Time to get serious with y’all…
I had an eye-opening conversation with a friend recently who ended up in his overdraft one month because he had decided to lend two friends some money to help them out before payday (but hadn’t taken into account his own finances).
Yes, he earns more money than them on a monthly basis, but remember that you do not owe anyone anything.
If you earn more money than your friends/family, it does not automatically mean they are entitled to a cut of your paycheck!
The size of your paycheck is not a reflection on whether you are in a position to lend out money. And even if you are financially stable enough to do so, and do have that money readily available, you are still entitled to say no.
(I completely appreciate how all circumstances are different,and how hard it can be to say no to some people, especially family members).
That is one issue with having savings (and people knowing about it) – you become the go-to person for personal loans.
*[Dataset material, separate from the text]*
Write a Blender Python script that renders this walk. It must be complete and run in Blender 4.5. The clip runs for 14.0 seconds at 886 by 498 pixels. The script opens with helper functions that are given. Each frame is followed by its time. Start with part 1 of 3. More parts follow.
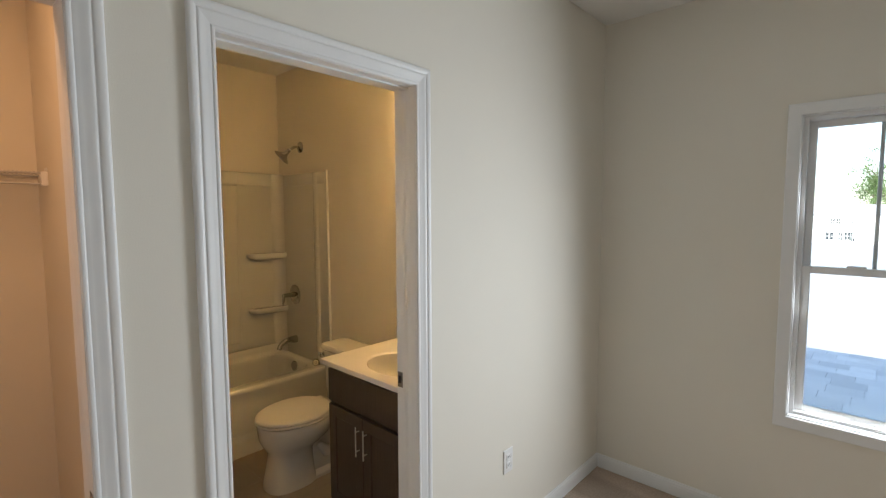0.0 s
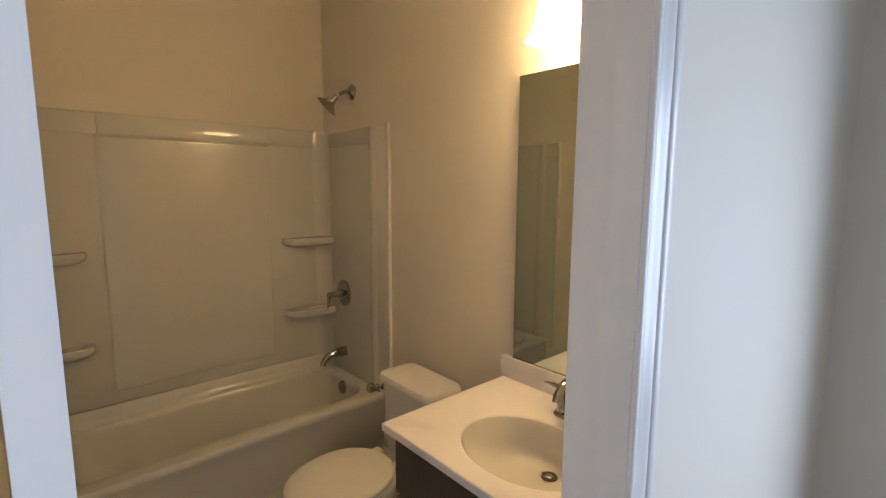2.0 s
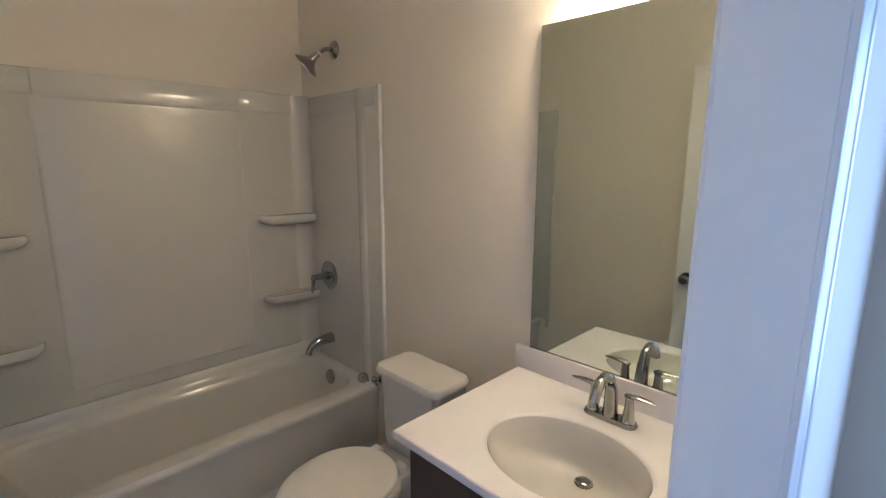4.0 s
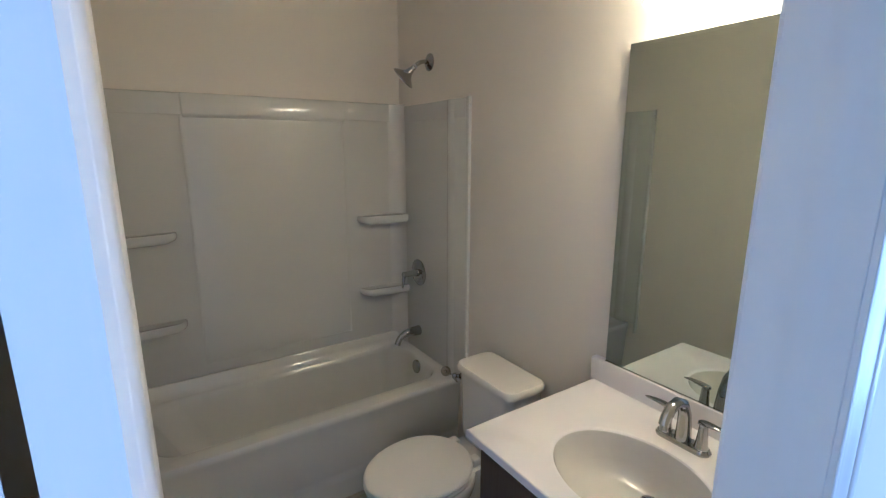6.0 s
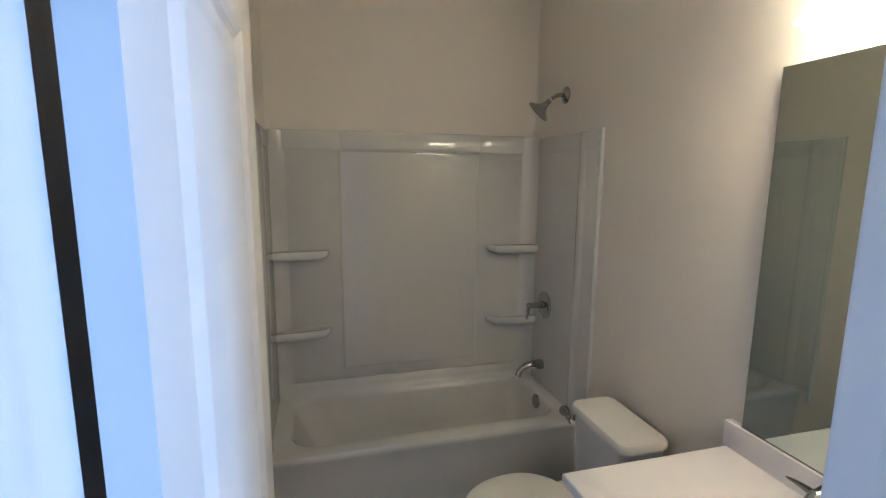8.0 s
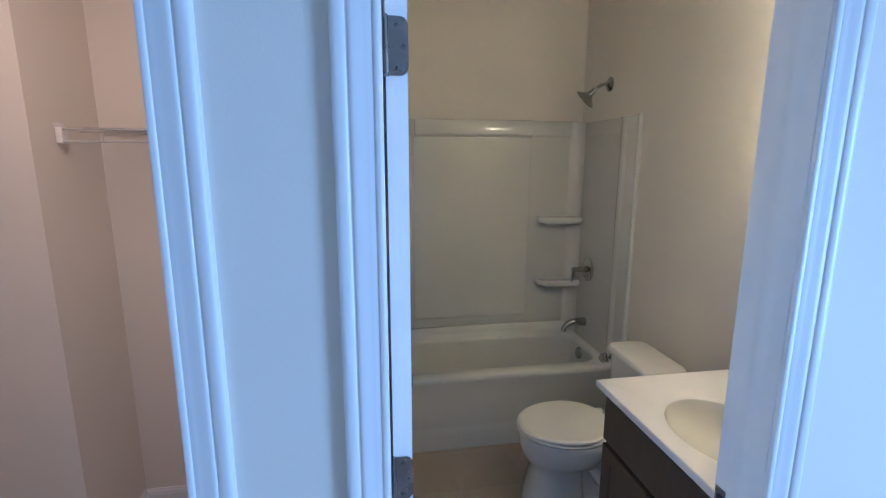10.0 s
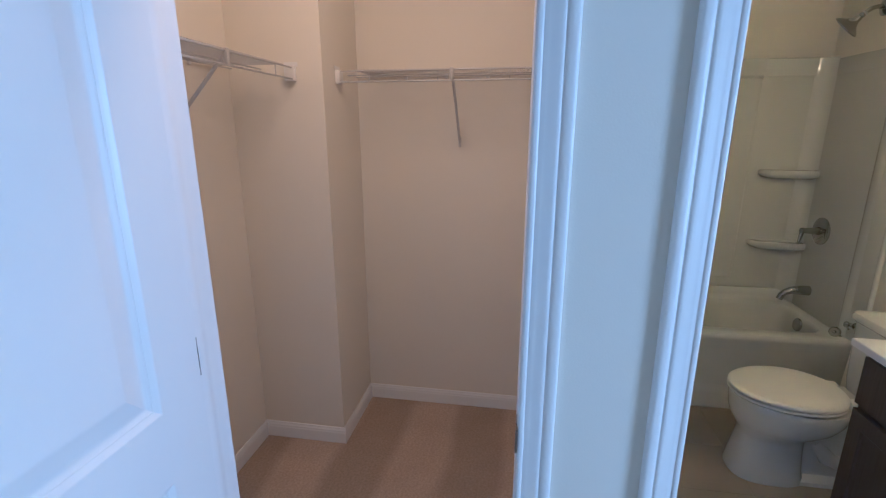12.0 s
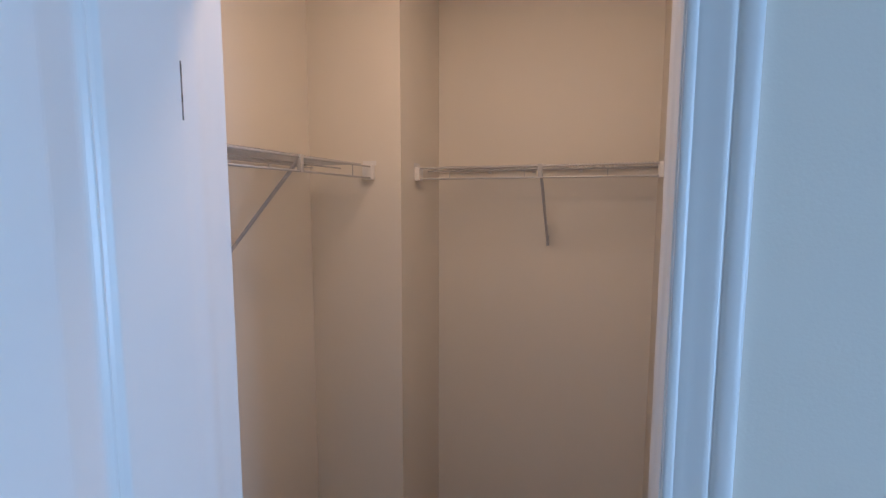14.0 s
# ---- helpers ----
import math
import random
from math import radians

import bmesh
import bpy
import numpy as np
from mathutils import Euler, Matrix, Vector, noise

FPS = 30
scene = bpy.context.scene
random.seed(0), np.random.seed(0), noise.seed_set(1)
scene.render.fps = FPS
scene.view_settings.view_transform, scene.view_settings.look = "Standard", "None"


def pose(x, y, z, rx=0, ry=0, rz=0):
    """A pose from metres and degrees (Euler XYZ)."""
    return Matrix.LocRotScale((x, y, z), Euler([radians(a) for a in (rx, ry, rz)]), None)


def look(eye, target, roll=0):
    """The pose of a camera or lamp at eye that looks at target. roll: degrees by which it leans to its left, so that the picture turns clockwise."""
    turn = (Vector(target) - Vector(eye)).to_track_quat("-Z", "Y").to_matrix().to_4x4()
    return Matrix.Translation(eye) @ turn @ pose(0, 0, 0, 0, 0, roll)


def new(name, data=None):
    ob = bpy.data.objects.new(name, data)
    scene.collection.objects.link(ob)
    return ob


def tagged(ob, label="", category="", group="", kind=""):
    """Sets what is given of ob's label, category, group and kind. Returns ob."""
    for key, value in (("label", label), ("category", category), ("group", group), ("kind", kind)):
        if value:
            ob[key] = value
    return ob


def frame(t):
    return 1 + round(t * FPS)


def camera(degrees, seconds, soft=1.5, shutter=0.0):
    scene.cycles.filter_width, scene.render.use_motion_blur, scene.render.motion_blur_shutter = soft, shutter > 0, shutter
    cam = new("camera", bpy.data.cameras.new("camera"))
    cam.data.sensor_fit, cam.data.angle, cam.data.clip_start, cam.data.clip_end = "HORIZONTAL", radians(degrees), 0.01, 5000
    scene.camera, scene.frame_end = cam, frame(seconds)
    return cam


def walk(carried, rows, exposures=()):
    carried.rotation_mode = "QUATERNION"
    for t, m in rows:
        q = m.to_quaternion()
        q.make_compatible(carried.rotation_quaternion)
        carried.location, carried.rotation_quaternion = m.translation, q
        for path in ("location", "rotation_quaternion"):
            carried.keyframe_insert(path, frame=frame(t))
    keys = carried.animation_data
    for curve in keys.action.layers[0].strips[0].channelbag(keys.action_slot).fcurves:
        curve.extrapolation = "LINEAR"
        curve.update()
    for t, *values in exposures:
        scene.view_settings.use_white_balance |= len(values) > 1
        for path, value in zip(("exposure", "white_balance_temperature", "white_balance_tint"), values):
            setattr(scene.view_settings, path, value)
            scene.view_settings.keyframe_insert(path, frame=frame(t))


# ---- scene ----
cam = camera(87.2, 14.0, soft=1.3)
PATH = [
    (0, (1.216, -0.502, 1.613), (-0.14, 0.96, 1.458), -0.2),
    (0.5, (0.986, -0.278, 1.598), (-0.491, 1.055, 1.392), 0.1),
    (1, (0.729, -0.145, 1.574), (-0.794, 1.131, 1.336), 0.1),
    (1.5, (0.489, -0.045, 1.576), (-1.044, 1.217, 1.333), 0.3),
    (2, (0.297, 0.029, 1.596), (-1.193, 1.338, 1.336), 0.3),
    (2.5, (0.142, 0.049, 1.604), (-1.28, 1.429, 1.333), 0.4),
    (3, (0.063, 0.064, 1.59), (-1.315, 1.483, 1.289), 0.3),
    (3.2, (0.038, 0.071, 1.572), (-1.325, 1.5, 1.259), 0.2),
    (5.3, (0.094, 0.080, 1.637), (-1.403, 1.336, 1.184), 0.0),
    (5.5, (0.104, 0.069, 1.649), (-1.411, 1.298, 1.207), -0.0),
    (6, (0.133, 0.056, 1.685), (-1.499, 1.131, 1.259), 0.0),
    (6.5, (0.147, 0.122, 1.699), (-1.61, 0.994, 1.309), -0.1),
    (7, (0.177, 0.166, 1.709), (-1.668, 0.849, 1.352), 0.0),
    (7.2, (0.179, 0.175, 1.707), (-1.688, 0.803, 1.362), 0.2),
    (9.5, (0.499, 0.03, 1.679), (-1.431, 0.442, 1.354), 0.1),
    (10, (0.65, -0.034, 1.668), (-1.29, 0.282, 1.297), 0.1),
    (10.5, (0.751, -0.152, 1.641), (-1.2, -0.022, 1.217), 0.1),
    (11, (0.79, -0.266, 1.61), (-1.145, -0.336, 1.112), 0.1),
    (11.5, (0.785, -0.305, 1.553), (-1.125, -0.518, 0.997), 0.1),
    (12, (0.774, -0.321, 1.54), (-1.136, -0.638, 1.037), 0.0),
    (12.5, (0.786, -0.332, 1.638), (-1.13, -0.735, 1.227), 0.0),
    (13, (0.792, -0.326, 1.684), (-1.12, -0.808, 1.349), 0.1),
    (13.5, (0.68, -0.391, 1.69), (-1.222, -0.936, 1.395), 0.1),
    (14, (0.522, -0.37, 1.647), (-1.352, -1.04, 1.441), 0.1),
]
EXPOSURES = [(0.0, 1.42, 6150, 4.5), (0.5, 1.5, 6350, 6.5), (1.0, 1.52, 5950, 7.5), (1.5, 1.5, 5600, 7), (2.2, 1.58, 5050, 9), (3.0, 1.7, 4450, 10), (5.5, 1.77, 3840, 7.5), (6.5, 1.60, 3770, 6),
             (9.5, 1.60, 3840, 7), (10.5, 1.60, 3720, 3.5), (12.0, 1.61, 3970, 2.5), (13.0, 1.49, 4060, 1.5), (14.0, 1.33, 4130, 0.5)]
walk(cam, [(t, look(eye, target, roll)) for t, eye, target, roll in PATH], EXPOSURES)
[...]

Lending money when you can’t afford could lead to:
- You being short for the month and being financially crippled
- You being in (more) debt and affecting your credit score rating
- You having to borrow money from someone else… a vicious cycle!
If you can afford to lend that money in the first place, then it simply comes down to whether you would like to lend it or not, and if you are okay with the fact it may take a while for that money to return to you (depending on who you lend it to and what their financial position is). Unfortunately I cannot help you make that decision, however, the one rule to live by when it comes to lending out is;
Only ever lend money to people when you KNOW you can afford it
Two examples of ‘being able to afford it‘ would be:
You have money in your savings account (that does not need to be available for your own use just yet)
You have some disposable income for that month (after your own bills and outgoings)
Unless it is a matter of life or death for the person who needs the money (I can leave you to work out the criteria for ‘life or death’), if you do not fall into one of the two categories above, then my suggestion would be do not lend out your money. It is circumstances like this where you have to put yourself first. Be a little selfish and put your own goals of becoming financially free at the forefront of your agenda.
Don’t get me wrong, it is really nice to be able to help someone out. I lend out money to people all the time, people call it The Bank Of Laura.
But this is a choice I make with the knowing that not only do I trust that the money will be paid back in full when promised, I also know it will not affect my own finances – and that is key.
Before you agree to lending money, take time to sort through your own finances and ensure you can afford it.
Also do not worry about saying no if you can’t afford it. I am sure that if the person is a close enough to you to be asking to borrow money, then they wouldn’t want to personally put you into a bad financial position.
Happy lending (if you can afford it!).